### Aim
Pictures excluded, return the lines below from the first through the line holding "ob = bpy.data.objects.new(name, data)".

————————

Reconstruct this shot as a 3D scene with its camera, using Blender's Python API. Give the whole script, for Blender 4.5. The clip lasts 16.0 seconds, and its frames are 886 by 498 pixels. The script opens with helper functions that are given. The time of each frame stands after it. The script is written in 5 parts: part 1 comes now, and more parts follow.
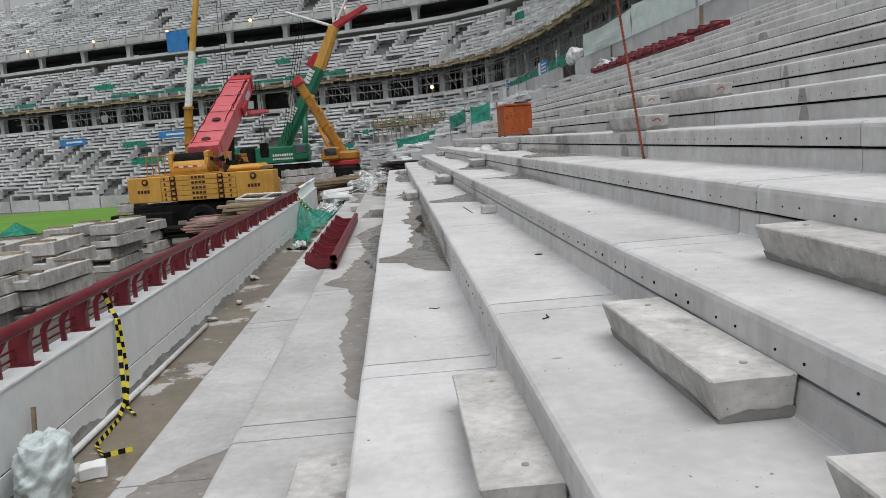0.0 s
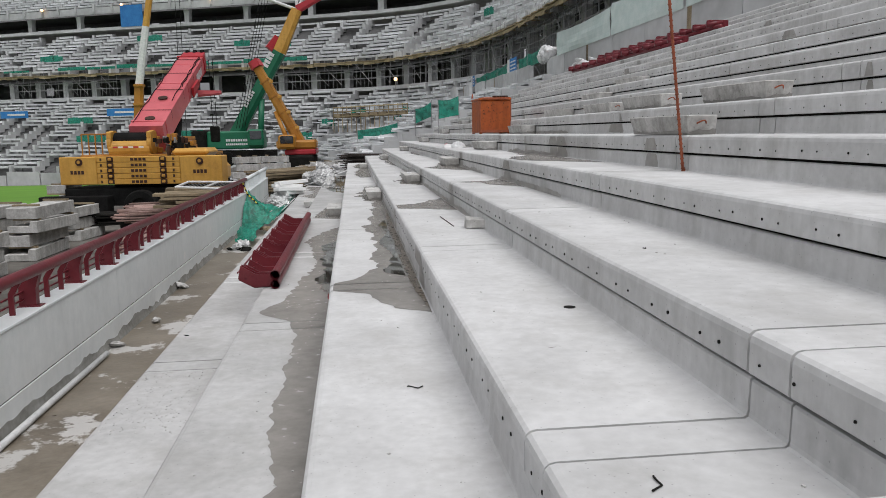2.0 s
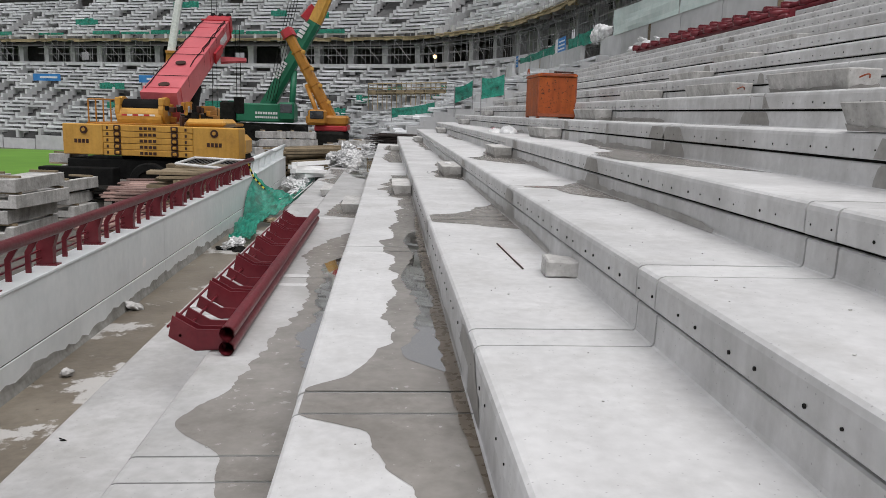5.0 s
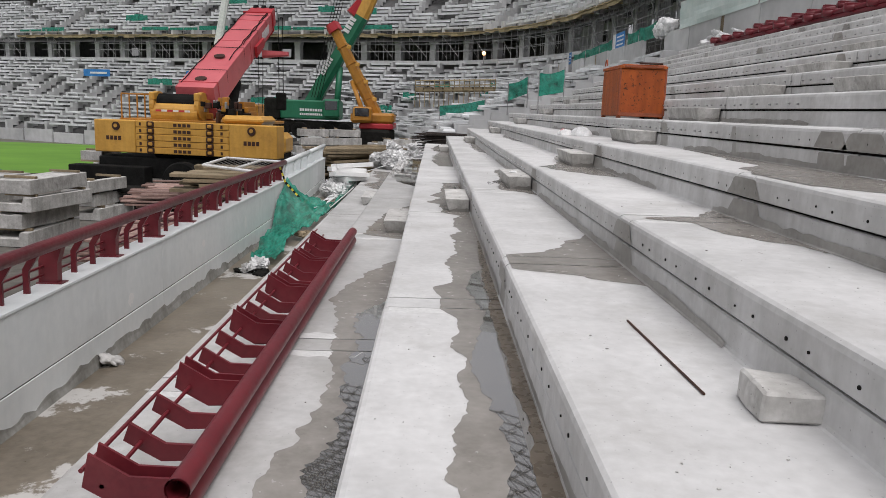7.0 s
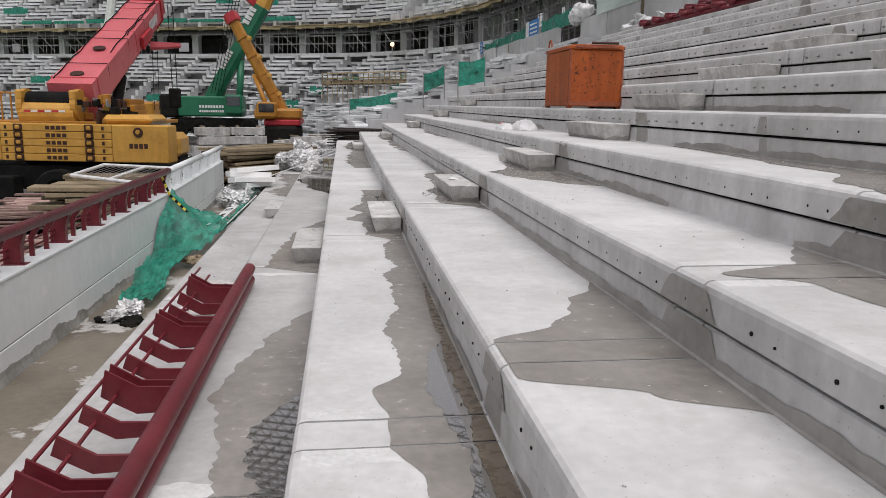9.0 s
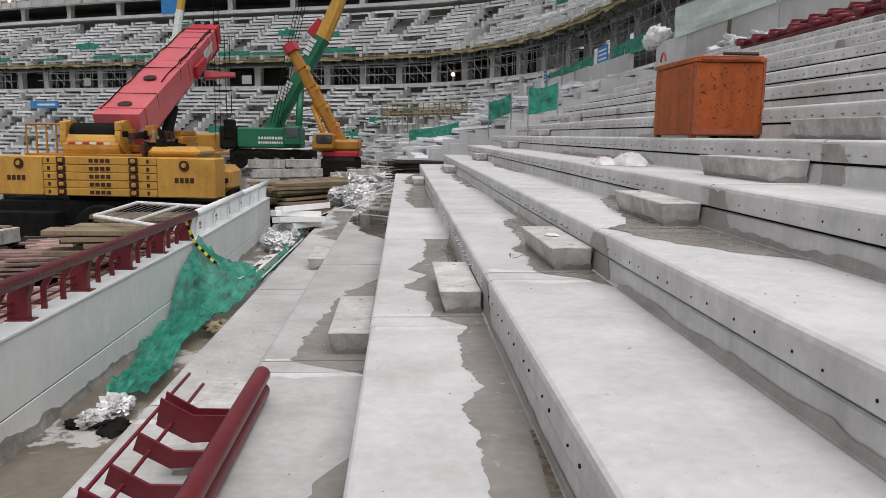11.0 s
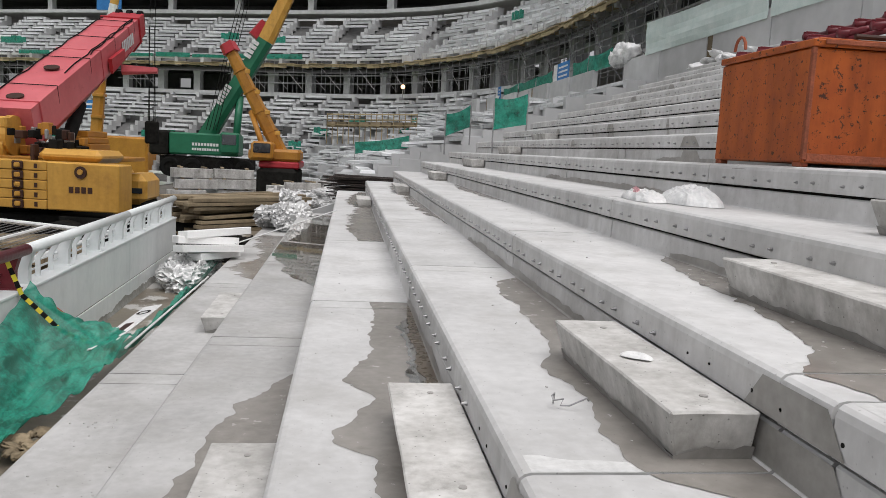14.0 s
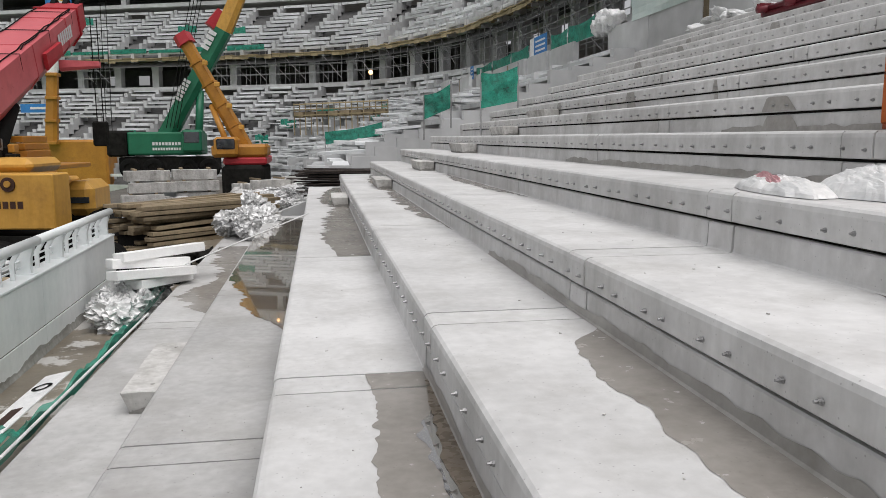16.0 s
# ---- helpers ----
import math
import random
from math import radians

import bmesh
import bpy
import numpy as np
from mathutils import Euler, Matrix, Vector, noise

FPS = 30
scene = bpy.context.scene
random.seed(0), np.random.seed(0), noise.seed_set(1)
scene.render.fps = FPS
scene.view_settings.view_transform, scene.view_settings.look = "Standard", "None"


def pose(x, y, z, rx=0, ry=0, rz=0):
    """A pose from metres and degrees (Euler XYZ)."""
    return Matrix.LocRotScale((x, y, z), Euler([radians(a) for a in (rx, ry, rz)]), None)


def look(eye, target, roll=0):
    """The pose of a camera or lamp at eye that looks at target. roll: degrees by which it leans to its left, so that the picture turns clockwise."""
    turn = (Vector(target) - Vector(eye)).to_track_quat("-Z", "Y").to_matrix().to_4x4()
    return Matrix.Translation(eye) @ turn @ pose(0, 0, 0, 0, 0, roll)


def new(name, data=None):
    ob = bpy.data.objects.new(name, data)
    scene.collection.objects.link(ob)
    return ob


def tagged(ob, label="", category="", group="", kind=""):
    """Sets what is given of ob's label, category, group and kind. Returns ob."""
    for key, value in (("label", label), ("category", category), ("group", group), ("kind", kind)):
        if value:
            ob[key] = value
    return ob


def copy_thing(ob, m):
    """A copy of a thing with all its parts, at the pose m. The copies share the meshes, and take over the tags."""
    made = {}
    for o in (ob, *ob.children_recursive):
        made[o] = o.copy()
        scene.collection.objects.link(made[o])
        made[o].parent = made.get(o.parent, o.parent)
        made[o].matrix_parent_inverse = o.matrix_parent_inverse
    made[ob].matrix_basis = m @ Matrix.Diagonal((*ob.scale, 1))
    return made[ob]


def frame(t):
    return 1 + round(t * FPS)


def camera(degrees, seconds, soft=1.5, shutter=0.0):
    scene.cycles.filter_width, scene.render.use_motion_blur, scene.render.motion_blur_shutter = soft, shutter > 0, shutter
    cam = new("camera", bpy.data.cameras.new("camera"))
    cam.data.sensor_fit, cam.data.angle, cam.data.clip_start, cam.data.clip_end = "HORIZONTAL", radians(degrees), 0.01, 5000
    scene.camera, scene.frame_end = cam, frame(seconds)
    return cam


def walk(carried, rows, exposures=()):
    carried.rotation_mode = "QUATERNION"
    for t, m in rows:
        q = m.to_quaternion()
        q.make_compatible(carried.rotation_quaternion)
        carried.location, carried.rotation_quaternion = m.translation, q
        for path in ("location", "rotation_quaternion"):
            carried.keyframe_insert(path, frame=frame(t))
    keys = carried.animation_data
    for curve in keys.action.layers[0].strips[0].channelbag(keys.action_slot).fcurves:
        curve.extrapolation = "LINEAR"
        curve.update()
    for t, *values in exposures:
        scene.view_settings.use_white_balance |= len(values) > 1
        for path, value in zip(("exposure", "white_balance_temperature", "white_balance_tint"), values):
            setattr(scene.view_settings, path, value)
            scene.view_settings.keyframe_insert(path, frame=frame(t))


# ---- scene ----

————————

### Exercise solution
Reconstruct this shot as a 3D scene with its camera, using Blender's Python API. Give the whole script, for Blender 4.5. The clip lasts 16.0 seconds, and its frames are 886 by 498 pixels. The script opens with helper functions that are given. The time of each frame stands after it. The script is written in 5 parts: part 1 comes now, and more parts follow.
0.0 s
2.0 s
5.0 s
7.0 s
9.0 s
11.0 s
14.0 s
16.0 s
# ---- helpers ----
import math
import random
from math import radians

import bmesh
import bpy
import numpy as np
from mathutils import Euler, Matrix, Vector, noise

FPS = 30
scene = bpy.context.scene
random.seed(0), np.random.seed(0), noise.seed_set(1)
scene.render.fps = FPS
scene.view_settings.view_transform, scene.view_settings.look = "Standard", "None"


def pose(x, y, z, rx=0, ry=0, rz=0):
    """A pose from metres and degrees (Euler XYZ)."""
    return Matrix.LocRotScale((x, y, z), Euler([radians(a) for a in (rx, ry, rz)]), None)


def look(eye, target, roll=0):
    """The pose of a camera or lamp at eye that looks at target. roll: degrees by which it leans to its left, so that the picture turns clockwise."""
    turn = (Vector(target) - Vector(eye)).to_track_quat("-Z", "Y").to_matrix().to_4x4()
    return Matrix.Translation(eye) @ turn @ pose(0, 0, 0, 0, 0, roll)


def new(name, data=None):
    ob = bpy.data.objects.new(name, data)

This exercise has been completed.